The duty-free sector continued to grow by increasing sales to Chinese daigong (parcel sellers) due to the decrease in Chinese tourists, but during the pandemic, commission fees soared to 50%, leading to a halt in transactions with daigong. Last year, the operating losses of the four major domestic duty-free companies (Lotte, Shilla, Hyundai, Shinsegae) amounted to approximately 280 billion won. Duty-free shops have been barely managing to survive through restructuring by halting operations of city stores and reducing manpower.

Orina, a researcher at LS SECURITIES, said, "In the second half of the year, large-scale momentum from the new government's launch, domestic stimulus measures, easing U.S. tariff burdens, recovery of group tourists from China, and the holiday season effect will impact traditional retailers." She further noted that the easing of competitive conditions in the urban duty-free market is positive, and the visa-free entry for Chinese group tourists planned to be implemented in the third quarter is also expected to contribute to performance.

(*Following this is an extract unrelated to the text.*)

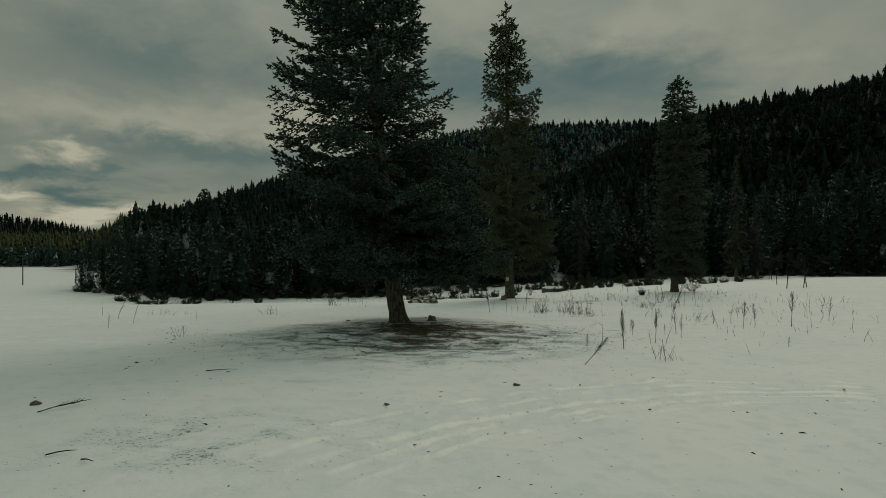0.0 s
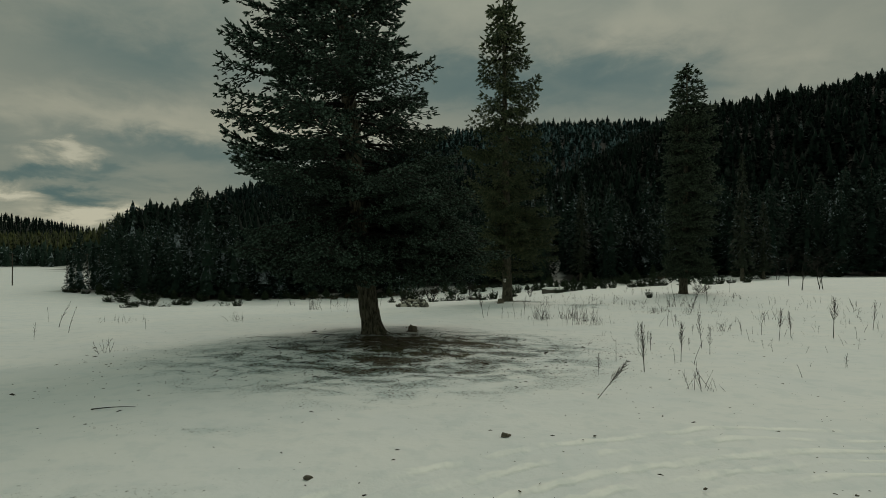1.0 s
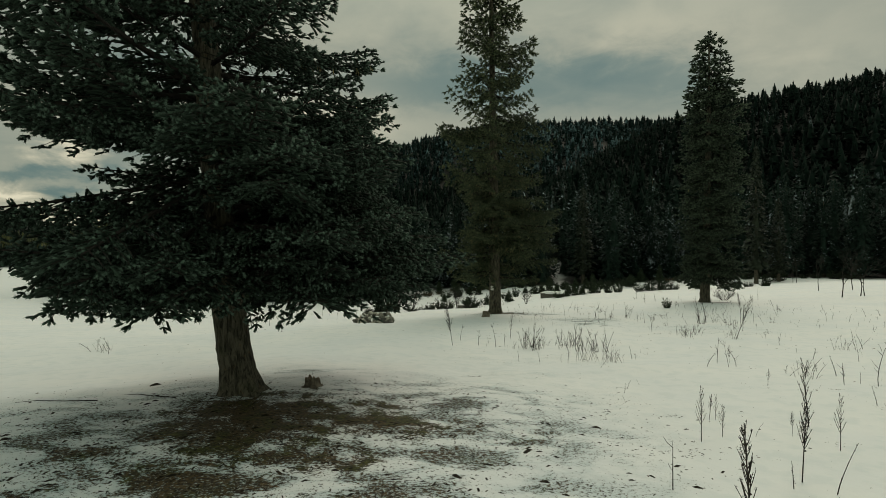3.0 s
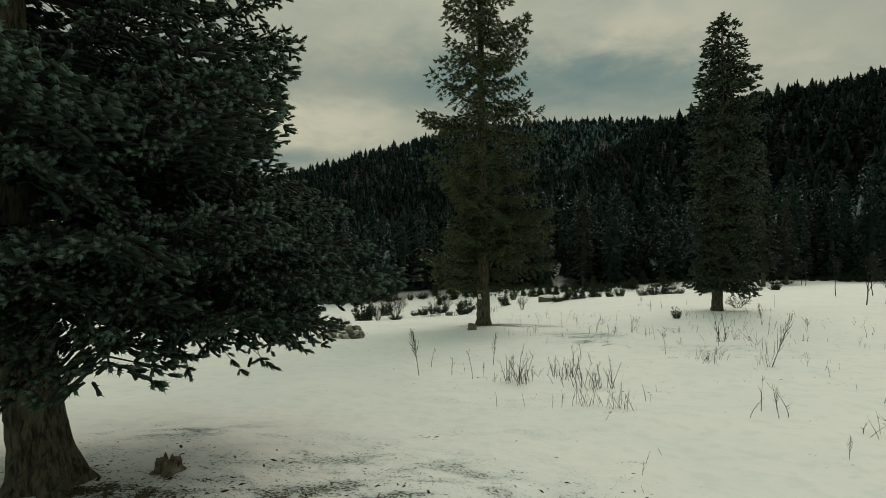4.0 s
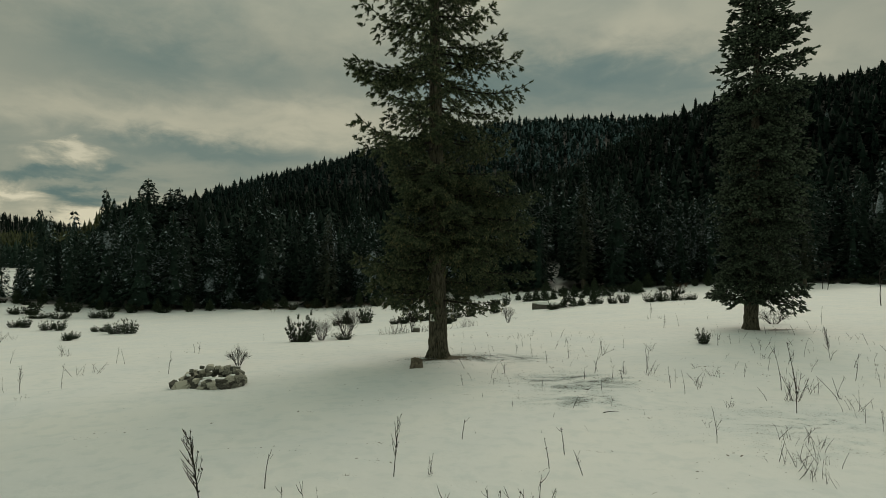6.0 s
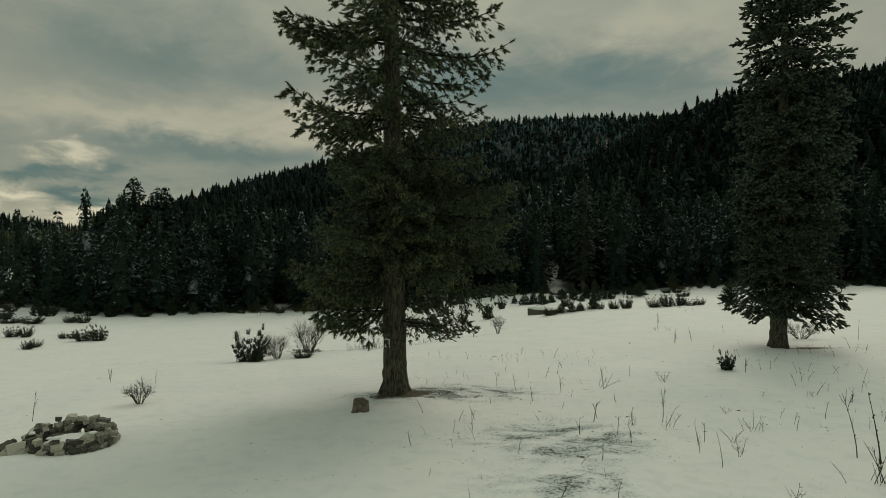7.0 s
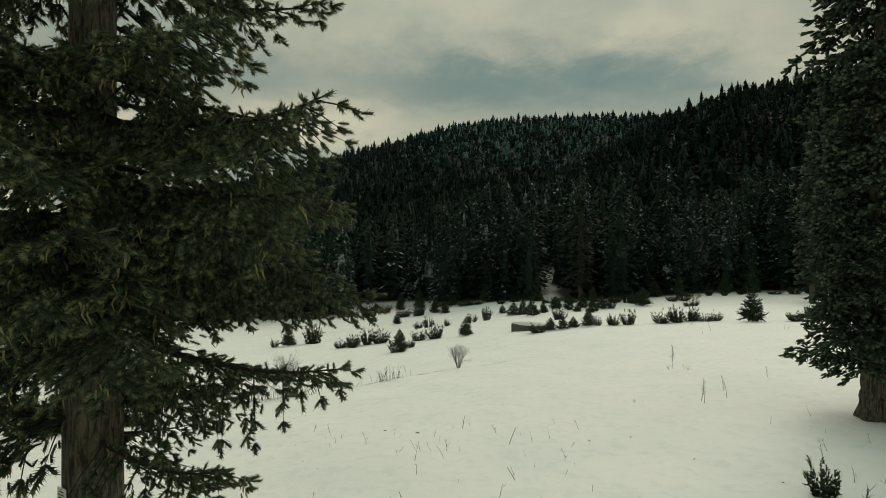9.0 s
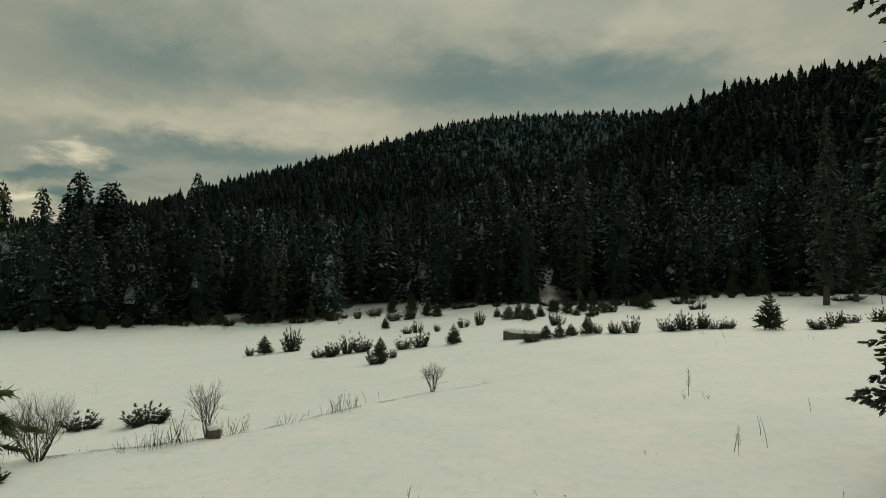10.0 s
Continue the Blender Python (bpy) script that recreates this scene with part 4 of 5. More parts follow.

A view of a duty-free shop in downtown Seoul. /News1

However, the long-term stagnation of China’s domestic demand is a concern as the per capita spending of Chinese tourists has decreased from $1,800 (about 2.47 million won) in 2016 to $950 (about 1.31 million won) in 2024. Additionally, unlike in the past, the focus of Chinese tourists visiting Korea has shifted from duty-free shops to street stores (Daiso, Olive Young) such as Myeongdong and Hongdae, which could be a variable. In response, the duty-free industry is focusing on stocking up low- to mid-priced items.

Jeong Yeon-soong, a professor at Dankook University's Department of Business Administration, stated, "If relations with China improve, there is a possibility of benefits arising from increased sales to China or a rise in the number of Chinese consumers visiting Korea," but he cautioned that "when looking at the overall market, there are concerns that the competition between China commerce and domestic companies may intensify, negatively impacting the retail industry."